Fast forward over the next few months and Biff continued to gain strength and body weight. I felt bad that he was alone in his room upstairs, and tried several times to bring him downstairs to get acquainted with our own clowder, (and possible adoption) but there was friction. My cats weren’t welcoming, and Biff would retreat upstairs to his room. Still, he seemed happy enough. But sometime in November, when Biff weighed more than 5-1/2 pounds and was settled into his routine, I looked deep into those emerald eyes. They told me that he was safe and healthy now, and he was ready to go to a family of his own where he could have run of the house and snuggle with his peeps anytime he wanted.
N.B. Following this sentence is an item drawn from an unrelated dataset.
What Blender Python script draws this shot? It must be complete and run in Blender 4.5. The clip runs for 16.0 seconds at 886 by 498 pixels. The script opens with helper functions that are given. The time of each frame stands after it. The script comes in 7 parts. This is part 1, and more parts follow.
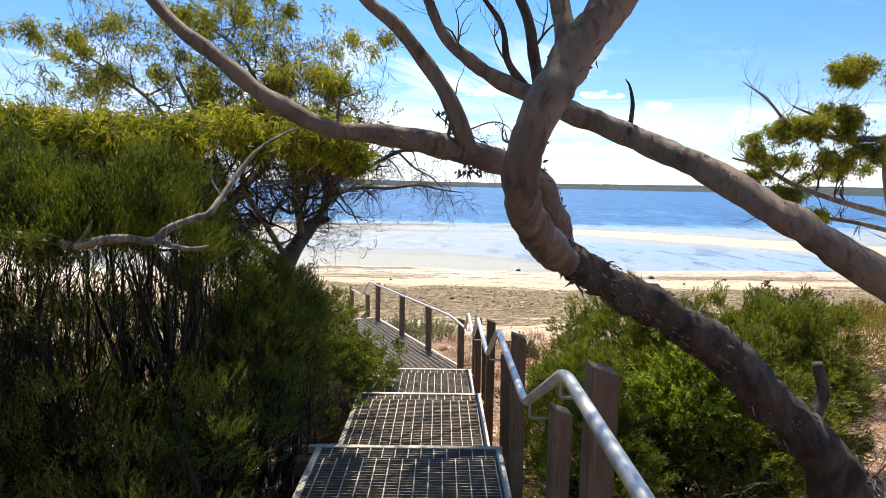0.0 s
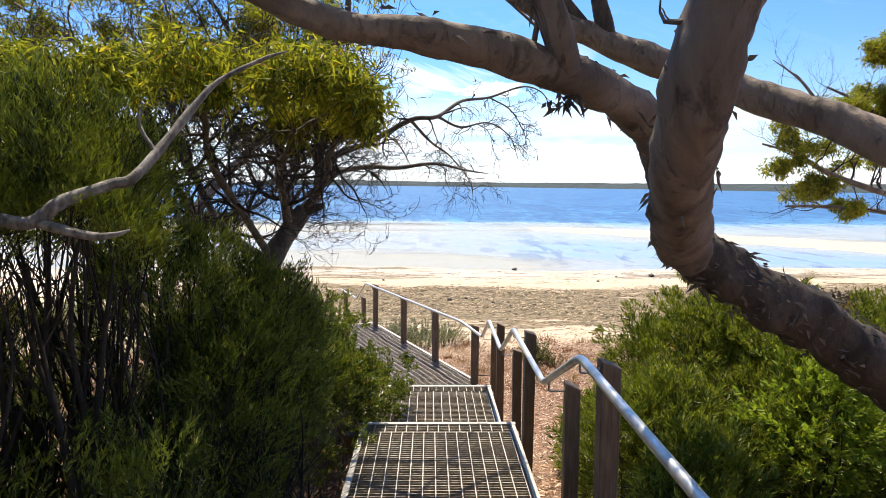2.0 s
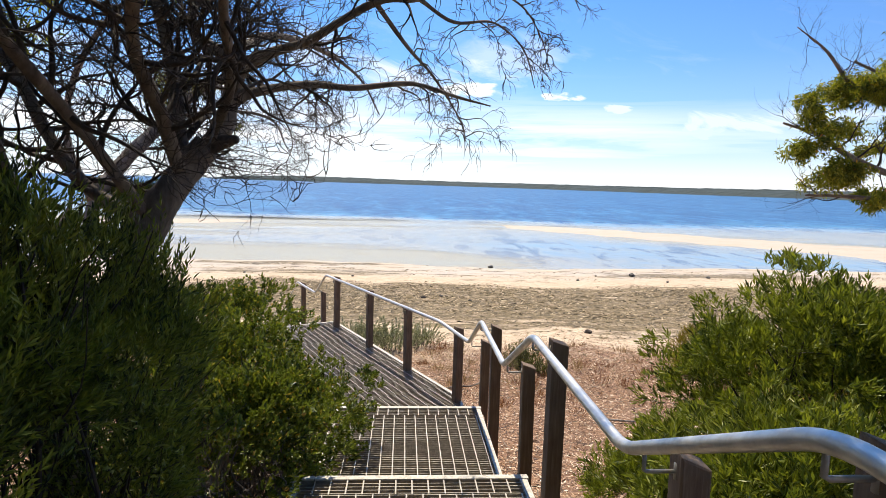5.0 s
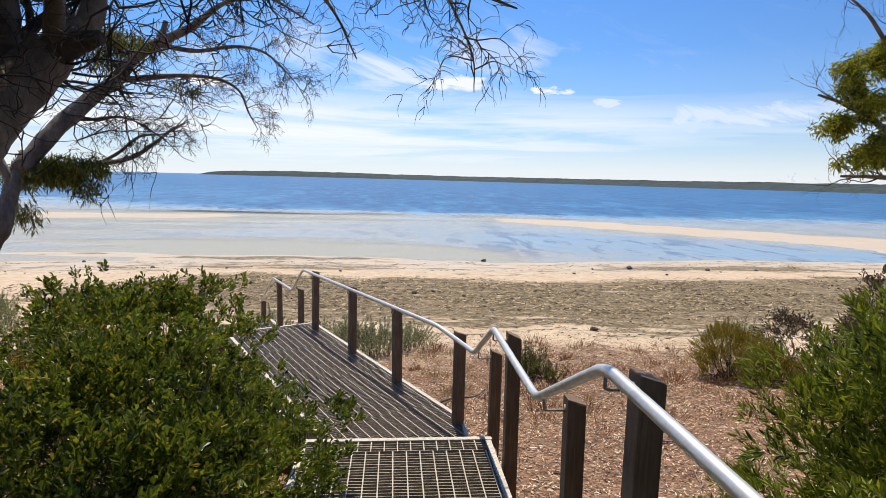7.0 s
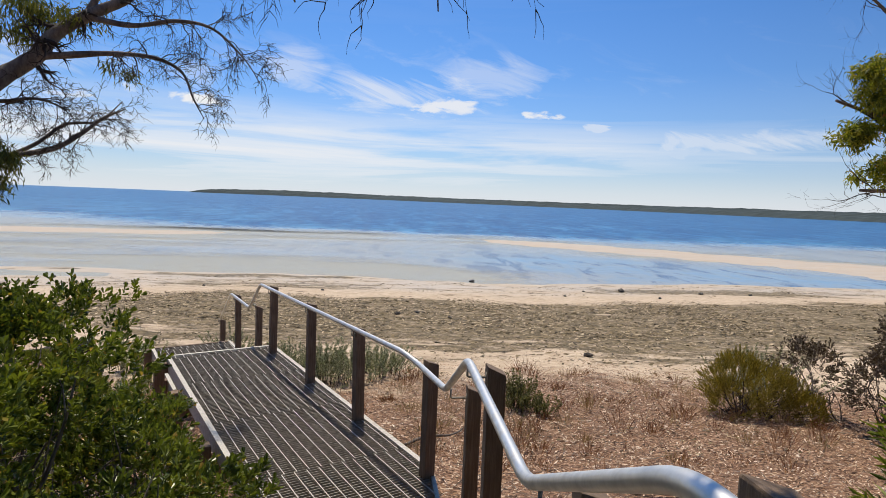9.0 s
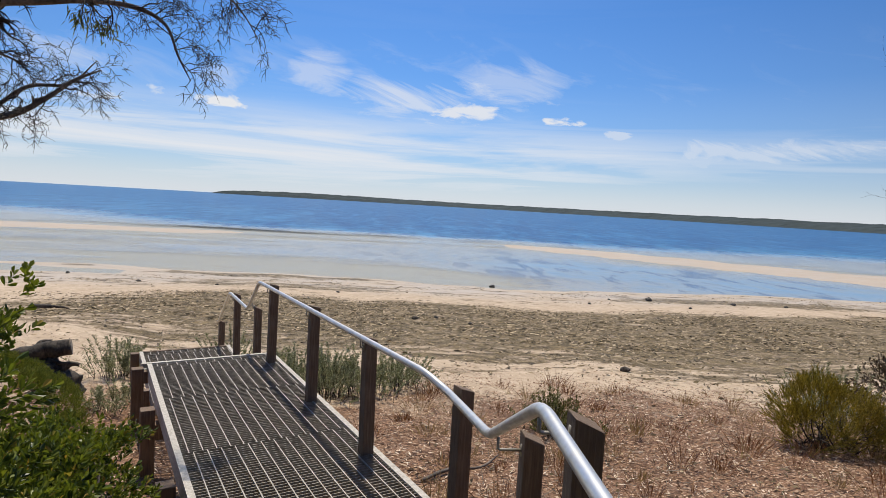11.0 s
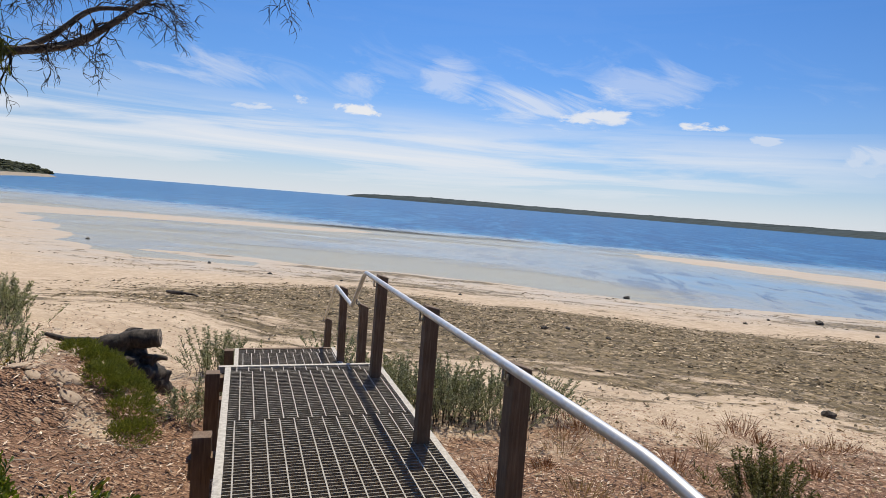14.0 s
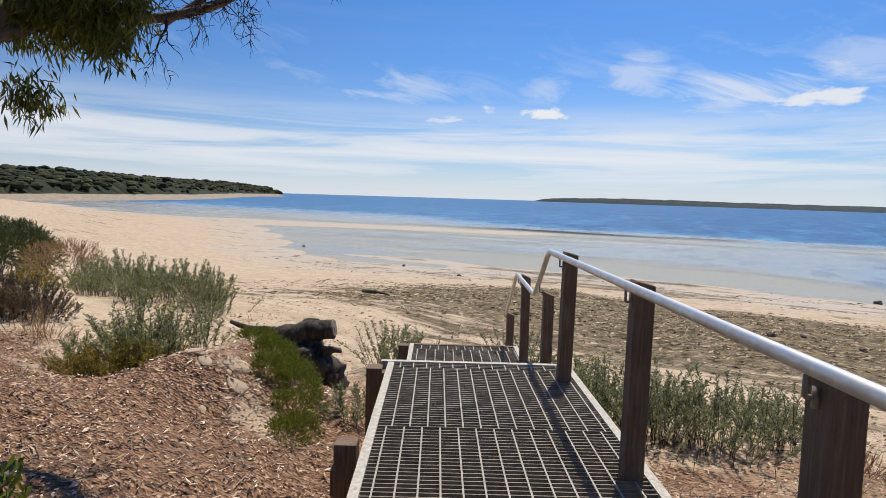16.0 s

Maybe he’d even sleep on their bed!
With a lump in my throat, I posted Biff’s bio to the rescue’s adoption website and waited. A very special couple answered. They live in a big house nestled in northern Wisconsin forestland, and it seems they’d been following Biff’s story on Facebook, loving him from afar for quite some time. After two long conversations, I was convinced these people were sent to care for and love my sweet boy. They have a history of saving special needs cats and feel that it’s their calling. Even more so, they felt called to care for Biff. How wonderful is that? They drove more than 12 hours to meet my boy.
So after more than nine months at Wolf Crossing (a foster record), my buddy went home a couple of days ago. I got an email from his new mom saying that Biff is eating, drinking, using the litter box and exploring his new house with confidence and gusto. Yep. That’s Biff. His new house has large windows that allow him to watch the bustle of woodland wildlife from the safety of his own heated bed, which he took with him. And if he needs a snack? Uh, yeah, it’s a stone’s throw away.
It’s really everything I dreamed of for that poor little cat who someone neglected and then threw away. I marvel at these amazing creatures who have been so down on their luck, but remain resilient in spirit and able to love in spite of the harshness and pain they’ve endured.
Frequently, people say to me, “Good for you for fostering. I just don’t have the heart for it. I couldn’t let go. I care too much.” I know they are well meaning, but honestly, I care too much NOT to do it. It’s not always easy, in fact it rarely is. And it takes a lot of discipline to not fall in love or to risk pain caused by loving and letting go. Some days I’m better at it than others. John is better at it every single day. Fostering certainly isn’t for everyone, and there are lots of other ways to give back. I get that.
For John and me, it’s a choice. We risk the pain of loving and having them leave, or worse yet, loving and losing them to death, which happens. But in the end, if we weren’t willing to suffer for these little ones, the little ones would suffer even more. So I try to learn whatever it lesson I’m supposed to from each of the small creatures we’re entrusted with for a short time. I love these words from the musical Wicked that pretty much sums it up:
“I’ve heard it said
That people [or cats] come into our lives for a reason
Bringing something we must learn
And we are led
To those who help us most to grow
If we let them
And we help them in return
Well, I don’t know if I believe that’s true
But I know I’m who I am today
Because I knew you…” (For Good from Wicked)
Godspeed, my Biff. And God bless his new parents.